On a literal level, Frou-Frou is the beautiful, pricey horse that Vronsky buys and then accidentally destroys at the officers’ race. On a figurative level, Frou-Frou is a clear symbol of Anna, or of Vronsky’s relationship with her—both of which are ultimately destroyed. Frou-Frou appears in the novel soon after Vronsky’s affair with Anna becomes serious and dangerous for their social reputations. Vronsky meets Anna just before the race, and his conversation with her makes him nervous and unsettled, impairing his performance. This link connects Anna with Frou-Frou still more deeply, showing how Vronsky’s liaison with Anna endangers him. The horse race is dangerous as well, as we find out when several officers and horses are injured during the run. Vronsky attempts to ride out both dangers—the horse race and the affair—with his characteristic coolness and poise, and he manages to do so successfully for a time. But his ability to stay on top of the situation is ultimately compromised by the fatal error he makes in sitting incorrectly on Frou-Frou’s saddle, ending with a literal downfall for both man and horse.
The symbol of the racehorse implies much about the power dynamic between Anna and Vronsky. The horse is vulnerable and completely under Vronsky’s control, just as in an adulterous affair in 1870s Russian society it is the woman who runs the greater risk of being harmed. For Vronsky and the other officer riders, the race is a form of entertainment in which they choose to participate. But there is a deeper force leading both Anna and Frou-Frou into the race, and the stakes are much higher for them than for Vronsky—the race is a matter of life and death for both woman and horse. Ultimately, the horse’s death is a needless result of someone else’s mistake, just as Anna’s death seems unfair, a tragic waste of a beautiful life.

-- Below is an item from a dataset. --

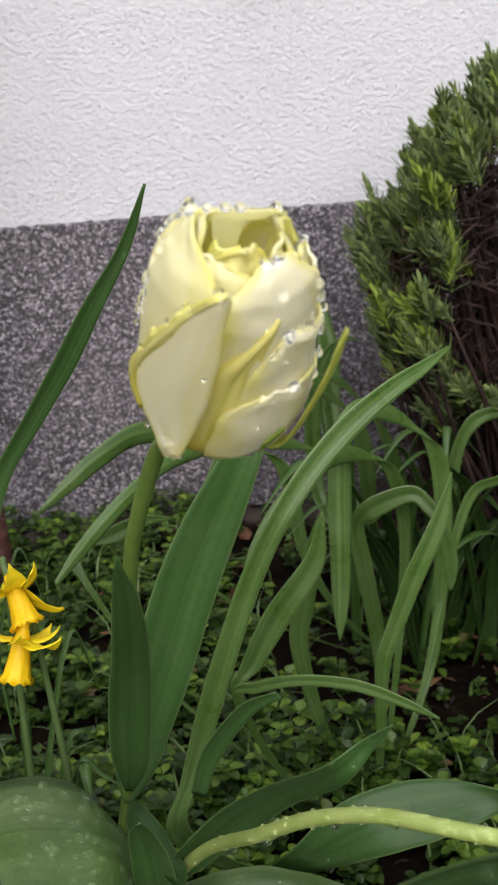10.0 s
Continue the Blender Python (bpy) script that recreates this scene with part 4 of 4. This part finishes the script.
# ---- strap-leaved clump before the wall ----
straps = thing("strap_leaf_plant", (0.09, 0.68, 0.09), "spreading clump of arching narrow green strap leaves", "plant")
for rows, fold, wet in (
    ([(-0.0702, 0.47, 0.1623, 0.0042, 0, 0.002), (-0.0641, 0.47, 0.1856, 0.0046, 0, 0.0019), (-0.0549, 0.468, 0.2156, 0.0043, 0, -0.0019), (-0.044, 0.465, 0.2471, 0.0047, 0, -0.0006), (-0.0345, 0.462, 0.2721, 0.0049, 0, 0), (-0.0247, 0.46, 0.2912, 0.0046, 0, -0.0005), (-0.0106, 0.462, 0.3092, 0.0046, 0, -0.0016), (0.0068, 0.466, 0.3243, 0.004, 0, -0.0027), (0.0246, 0.47, 0.3353, 0.0026, 0, -0.0028), (0.0387, 0.475, 0.3412, 0.0015, 0, -0.0021), (0.0512, 0.48, 0.3471, 0.0002, 0, -0.0005)], 0.35, 20),
    ([(0.0978, 0.62, 0.1474, 0.0038, 0, -0.0005), (0.1021, 0.615, 0.2162, 0.0049, 0, -0.0005), (0.098, 0.61, 0.265, 0.0053, 0, 0.0004), (0.0801, 0.6, 0.289, 0.0024, 0, -0.0044), (0.0532, 0.585, 0.3032, -0.0002, 0, -0.0052), (0.0395, 0.575, 0.3039, 0.0017, 0, -0.0048), (0.0317, 0.57, 0.2932, 0.005, 0, -0.002), (0.0289, 0.568, 0.2674, 0.0061, 0, -0.0006), (0.0273, 0.565, 0.2368, 0.0056, 0, -0.0006), (0.0254, 0.562, 0.209, 0.0044, 0, -0.0005), (0.0233, 0.56, 0.1896, 0.0005, 0, -0.0002)], 0.3, 6),
    ([(0.0736, 0.6, 0.2245, 0.0034, -0, -0.0002), (0.0616, 0.585, 0.2695, 0.004, 0, -0.0002), (0.0412, 0.57, 0.284, 0.0015, 0, -0.004), (0.0162, 0.55, 0.2875, 0.0017, 0, -0.0045), (-0.0066, 0.53, 0.2771, 0.0037, 0, -0.0023), (-0.0225, 0.52, 0.2585, 0.004, 0, -0.0016), (-0.0286, 0.515, 0.2425, 0.003, 0, 0.0005), (-0.0296, 0.512, 0.2327, 0.0004, 0, -0.0002)], 0.3, 0),
    ([(0.0856, 0.75, 0.1532, 0.0057, -0, -0.0007), (0.0694, 0.74, 0.2341, 0.0065, 0, -0.0006), (0.026, 0.72, 0.2593, -0.0003, -0, -0.0061), (-0.0173, 0.7, 0.2702, -0.0014, 0, -0.0067), (-0.0618, 0.68, 0.2824, -0.0002, 0, -0.007), (-0.0891, 0.665, 0.2736, 0.0021, 0, -0.0056), (-0.1067, 0.655, 0.2631, 0.0027, 0, -0.0038), (-0.1253, 0.65, 0.2494, 0.0007, 0, -0.001)], 0.3, 10),
    ([(0.0385, 0.7, 0.1844, 0.0041, 0, -0.0005), (0.0246, 0.69, 0.2497, 0.0049, 0, -0.0005), (-0.0127, 0.67, 0.2715, -0.0003, 0, -0.0043), (-0.0502, 0.645, 0.2706, 0.0005, 0, -0.0043), (-0.0773, 0.625, 0.2579, 0.0023, 0, -0.0037), (-0.1019, 0.61, 0.2386, 0.002, 0, -0.0036), (-0.1178, 0.6, 0.2237, 0.0007, 0, -0.0011)], 0.3, 4),
    ([(0.1179, 0.8, 0.1422, 0.0049, 0, -0.0006), (0.1054, 0.78, 0.2401, 0.007, 0, -0.0006), (0.0754, 0.76, 0.282, 0.0008, 0, -0.0066), (0.0401, 0.74, 0.2928, -0.0002, 0, -0.0041), (0.0148, 0.73, 0.2817, 0.0018, 0, -0.0036), (-0.0039, 0.72, 0.2682, 0.0019, 0, -0.0022), (-0.0194, 0.71, 0.2549, 0.0005, 0, -0.0007)], 0.3, 4),
    ([(-0.0388, 0.7, 0.185, 0.0029, 0, -0.0003), (-0.0293, 0.7, 0.2217, 0.004, 0, 0.0006), (-0.0162, 0.7, 0.2514, 0.0044, 0, -0.0004), (-0.0084, 0.7, 0.2733, 0.0007, 0, -0.001)], 0.3, 0),
    ([(-0.1042, 0.62, 0.2167, 0.0024, 0, -0.0003), (-0.1042, 0.63, 0.2274, 0.0052, 0, 0.0029), (-0.086, 0.64, 0.2337, 0.0021, 0, -0.0047), (-0.0671, 0.645, 0.2383, 0, 0, -0.0036), (-0.0514, 0.65, 0.2363, 0.0001, 0, -0.0007)], 0.3, 6),
    ([(0.1118, 0.9, 0.232, 0.0095, -0, -0.0008), (0.1119, 0.91, 0.2947, 0.0108, 0, -0.0008), (0.1043, 0.918, 0.3418, 0.0099, 0, -0.0007), (0.0981, 0.92, 0.368, 0.0085, 0, -0.0005), (0.0949, 0.92, 0.3841, 0.0061, 0, -0.0009)], 0.3, 0),
    ([(0.1106, 0.88, 0.2304, 0.0079, 0, -0.0007), (0.1125, 0.89, 0.2914, 0.0085, 0, -0.0006), (0.1061, 0.9, 0.3373, 0.0071, 0, -0.0005), (0.1015, 0.902, 0.3647, 0.0044, 0, -0.001)], 0.3, 0),
    ([(0.0573, 0.6, 0.1543, 0.0044, -0, -0.0006), (0.049, 0.598, 0.21, 0.0051, 0, -0.0006), (0.0444, 0.595, 0.2356, 0.0045, 0, -0.0005), (0.0496, 0.59, 0.2466, 0.0032, 0, -0.0054), (0.0633, 0.588, 0.2529, 0.0007, 0, -0.0056), (0.0741, 0.585, 0.2549, -0.0009, 0, -0.0044), (0.0804, 0.582, 0.2489, -0.0027, 0, -0.003), (0.085, 0.58, 0.2415, -0.0029, 0, -0.0022), (0.0902, 0.578, 0.2222, -0.0044, 0, 0.0005), (0.0906, 0.577, 0.209, -0.0034, 0, 0.0004), (0.0903, 0.576, 0.2012, -0.0005, 0, 0.0001)], 0.3, 4),
    ([(0.0454, 0.56, 0.1708, 0.004, 0, -0.0006), (0.0517, 0.56, 0.19, 0.0048, 0, -0.0006), (0.064, 0.56, 0.2197, 0.0051, 0, -0.0022), (0.076, 0.56, 0.2441, 0.0043, 0, -0.0021), (0.0818, 0.56, 0.2602, 0.0022, 0, -0.001), (0.0849, 0.56, 0.2723, 0.0003, 0, -0.0003)], 0.35, 0),
    ([(-0.0338, 0.54, 0.1783, 0.0029, 0, -0.0004), (-0.0267, 0.54, 0.193, 0.0055, 0, -0.0007), (-0.0113, 0.54, 0.2188, 0.0077, 0, -0.001), (0.0067, 0.54, 0.2417, 0.0046, 0, -0.0028), (0.0111, 0.54, 0.2592, 0.0023, 0, -0.001), (0.0124, 0.54, 0.2664, 0.0004, 0, -0.0002)], 0.3, 4),
    ([(0.0061, 0.58, 0.1772, 0.0049, 0, -0.0006), (0.0098, 0.58, 0.204, 0.0057, 0, -0.0007), (0.0164, 0.58, 0.2332, 0.0043, 0, -0.0005), (0.0209, 0.58, 0.252, 0.0006, 0, -0.0004)], 0.3, 0),
    ([(-0.0408, 0.5, 0.199, 0.0002, 0, -0.0014), (-0.0307, 0.495, 0.2071, -0.0002, 0, -0.0028), (-0.014, 0.485, 0.213, -0.0001, 0, -0.0026), (0.0064, 0.475, 0.2128, -0.0005, 0, -0.0026), (0.0234, 0.465, 0.2078, -0.0007, 0, -0.002), (0.0343, 0.455, 0.2044, -0.0001, 0, -0.0005)], 0.3, 0),
    ([(0.1655, 0.75, 0.1439, 0.0071, 0, -0.0008), (0.1685, 0.75, 0.1995, 0.007, 0, -0.0007), (0.1744, 0.745, 0.2529, 0.0073, -0, -0.0018), (0.1869, 0.735, 0.286, 0.0056, 0, -0.0037), (0.2021, 0.72, 0.3075, 0.0033, 0, -0.0054), (0.2232, 0.71, 0.3171, 0.0011, 0, -0.0052), (0.2432, 0.7, 0.3124, 0.0005, 0, -0.001)], 0.3, 0),
    ([(0.133, 0.69, 0.1852, 0.0063, 0, -0.0007), (0.1345, 0.682, 0.2265, 0.0058, 0, -0.0006), (0.1427, 0.675, 0.2626, 0.002, 0, -0.0051), (0.1578, 0.67, 0.2746, 0.001, 0, -0.004), (0.1762, 0.66, 0.2728, 0, 0, -0.0038), (0.1957, 0.65, 0.2566, 0.0004, 0, -0.001)], 0.3, 0),
    ([(0.104, 0.62, 0.1843, 0.0028, 0, -0.0003), (0.1204, 0.62, 0.2362, 0.0027, 0, -0.0021), (0.1351, 0.61, 0.2491, 0.0014, 0, -0.0028), (0.151, 0.6, 0.2543, 0.0004, 0, -0.0035), (0.1674, 0.59, 0.2509, 0.0004, 0, -0.0007)], 0.3, 0),
    ([(0.1418, 0.78, 0.1362, 0.0061, 0, -0.0007), (0.1341, 0.78, 0.2047, 0.0062, 0, -0.0006), (0.1186, 0.775, 0.2502, 0.005, 0, -0.0039), (0.0915, 0.77, 0.2836, 0.001, 0, -0.0045), (0.0721, 0.765, 0.2937, 0.0004, 0, -0.0009)], 0.3, 0),
    ([(0.0865, 0.85, 0.1819, 0.0064, 0, -0.0007), (0.0851, 0.85, 0.2533, 0.0068, 0, -0.0006), (0.0938, 0.845, 0.2915, 0.0049, 0, -0.0016), (0.1113, 0.84, 0.3088, 0.0007, 0, -0.0025), (0.1217, 0.835, 0.3077, 0.0002, 0, -0.0007)], 0.3, 0),
):
    leaf(straps, rows, M["strap"], fold * 0.7, wet, (0.0004, 0.0011), crease=1.0, root=(0.045, 0.585) if rows[0][1] < 0.66 else (0.13, 0.74))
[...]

Levin’s courtship of and marriage to Kitty is of paramount importance to Anna Karenina. The novel frames the marriage as a stubborn individualist’s acceptance of and commitment to another human being, with all the philosophical and religious meaning such a connection carries for him. Levin is something of an outcast throughout the early part of the novel. His views alienate him from noblemen and peasantry alike. He is frustrated by Russian culture but unable to feel comfortable with European ways. He is socially awkward and suffers from an inferiority complex, as we see in his self-doubts in proposing to Kitty. Devastated by Kitty’s rejection of his marriage proposal, Levin retreats to his country estate and renounces all dreams of family life. We wonder whether he will remain an eccentric isolationist for the rest of his days, without family or nearby friends, laboring over a theory of Russian agriculture that no one will read, as no one reads his brother Sergei’s magnum opus.

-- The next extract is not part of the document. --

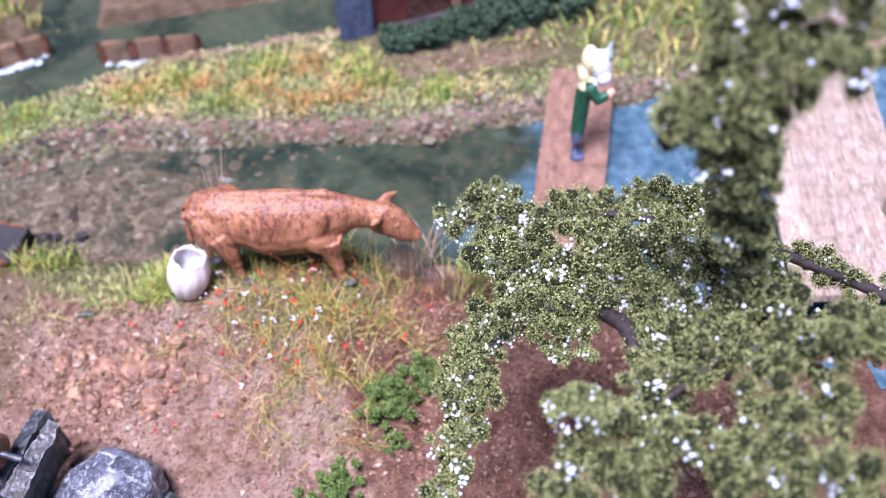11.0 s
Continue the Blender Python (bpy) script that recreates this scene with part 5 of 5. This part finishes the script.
def build_crate():
    t = thing("sunken_crate", (8, 96.5, 0.4), "tarred black and brown crate stranded at the pond edge", "crate")
    m = Matrix.Translation((7.6, 95.6, 1.9)) @ Matrix.Rotation(radians(-28), 4, "Z") @ Matrix.Rotation(radians(8), 4, "X")
    for (x, y, z, lx, ly, lz, mt, nm) in ((-4.2, -2.6, 0.4, 8.4, 0.7, 3.4, W_DARK, "side_board"), (-4.2, 2.6, 0.4, 8.4, 0.7, 3.0, W_DARK, "side_board"), (-4.2, 0, 0.4, 0.8, 5.4, 3.4, W_DARK, "end_board"), (3.6, 0, 0.4, 0.8, 5.4, 3.4, TARP, "end_board"), (-1.0, 0, 1.0, 5.0, 5.0, 2.2, TARP, "tar_filling"), (-4.6, -3.1, -0.3, 4.6, 0.5, 0.9, STEEL, "iron_edge")):
        part(nm, bar_bm(lx, ly, lz, 0.12, 0.08, 3, int(x * 9)), mt, t, "", m @ Matrix.Translation((x, y, z)))
    p = [(12.4 + rng.normal(0, 1.6), 94.3 + rng.normal(0, 1.2), 1.2) for _ in range(40)]
    tagged(many("tar_lumps", ICO_V, ICO_F, np.array(p), rng.uniform(0.4, 1.1, 40), TARP, 0.7, 0.3), "black tarry lumps at the water's edge", "lumps", kind="stuff")
    pole = part("mooring_pole", log_bm(8.0, 0.38, 0.3, 0.1, 3, 8), [W_WHEEL, W_WHEEL], None, m=along((4.0, 101.2, -0.6), (3.6, 102.6, 7.2)))
    tagged(pole, "thin dark wooden pole standing in the water", "pole")


def build_reeds():
    for name, x, y, n, hgt, lab in (("reed_clump", 37.4, 91.0, 30, 16.5, "dry brown reed stalks at the water's edge"), ("reed_clump", 61.0, 78.6, 18, 9.0, "dry reed stalks beside the cow figurine's head")):
        r = np.stack([rng.normal(x, 1.1, n), rng.normal(y, 0.6, n), np.full(n, max(float(gz(x, y)), 0.6) - 0.2)], 1)
        tagged(blades(name, r, rng.uniform(0.6, 1.0, n) * hgt, REED, 0.30 if y > 85 else 0.17, 0.16 if y > 85 else 0.4), lab, "reeds", kind="stuff")
    r = np.stack([rng.normal(58.9, 0.7, 190), rng.normal(76.2, 0.5, 190), np.full(190, float(gz(58.9, 76.2)) - 0.1)], 1)
    tagged(blades("hay_tuft", r, rng.uniform(3.6, 6.2, 190), island("pale_hay", (0.66, 0.53, 0.35), (0.80, 0.69, 0.52), trans=0.6), 0.22, 0.2), "pale hay tuft in front of the cow figurine", "hay", kind="stuff")
    r = np.concatenate([np.stack([rng.normal(60, 3.5, 34), rng.normal(75, 2.0, 34)], 1), np.stack([rng.normal(47, 6.0, 200), rng.normal(67, 5.0, 200)], 1)])
    r = np.column_stack([r, gz(r[:, 0], r[:, 1]) + 0.2])
    tagged(blades("long_fibres", r, rng.uniform(2.5, 7.5, len(r)), FIBRE, 0.065, 1.5), "long thin yellow and rusty fibres in the meadow", "fibres", kind="stuff")


def build_ramp_road():
    t = thing("plank_ramp", (118, 92, 4), "pale plank ramp leading down to the pond", "ramp")
    for i in range(5):
        o = Vector((0.97, -0.22, 0)) * (1.6 + i * 3.3)
        p0, p1 = Vector((101.5, 60, 9)) + o, Vector((118.0, 124, 4)) + o
        part("plank", bar_bm((p1 - p0).length, 3.27, 1.2, 0.08, 0.02, 10, i), W_PALE, t, "", along(p0, p1))
    for q in ((106, 64), (118, 70), (121, 118), (132, 116)):
        part("leg", bar_bm(14 if q[1] < 90 else 8, 1.6, 1.6, 0.15, 0.05, 3, 2), W_PALE, t, "", along((q[0], q[1], -1.5), (q[0], q[1], 20), (0, 1, 0)))


build_cow()
build_bag()
build_board()
build_man()
build_hedge()
build_house()
build_weirs()
build_crate()
build_ramp_road()
build_tree()
for nm, x, y, s, sd in (("bush", 53.4, 60.2, 2.7, 1), ("bush", 58.0, 62.0, 2.8, 5), ("bush", 46.6, 52.4, 2.1, 2), ("bush", 45.2, 49.6, 2.1, 6), ("bush", 54.0, 55.8, 1.2, 3)):
    build_bush(nm, x, y, s, sd, "green bushes on the bank")
build_reeds()
build_grass()
build_gravel()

When the flame of Levin’s and Kitty’s love suddenly rekindles, leading with lightning speed to a marriage, it represents more than a mere betrothal. Rather, the marriage is an affirmation of Levin’s connection with others and his participation in something larger than himself—the cornerstone of the religious faith he attains after marriage. Levin starts thinking about faith when he is forced to go to confession in order to obtain a marriage license. Although he is cynical toward religious dogma, the questions the priest asks him set in motion a chain of thoughts that leads him through a crisis and then to spiritual regeneration. Similarly, Levin’s final affirmation of faith on the last page of the novel is a direct result of his near-loss of the family that marriage has made possible. It is no accident that faith and marriage enter Levin’s life almost simultaneously, for they are both affirmations that one’s self is not the center of one’s existence.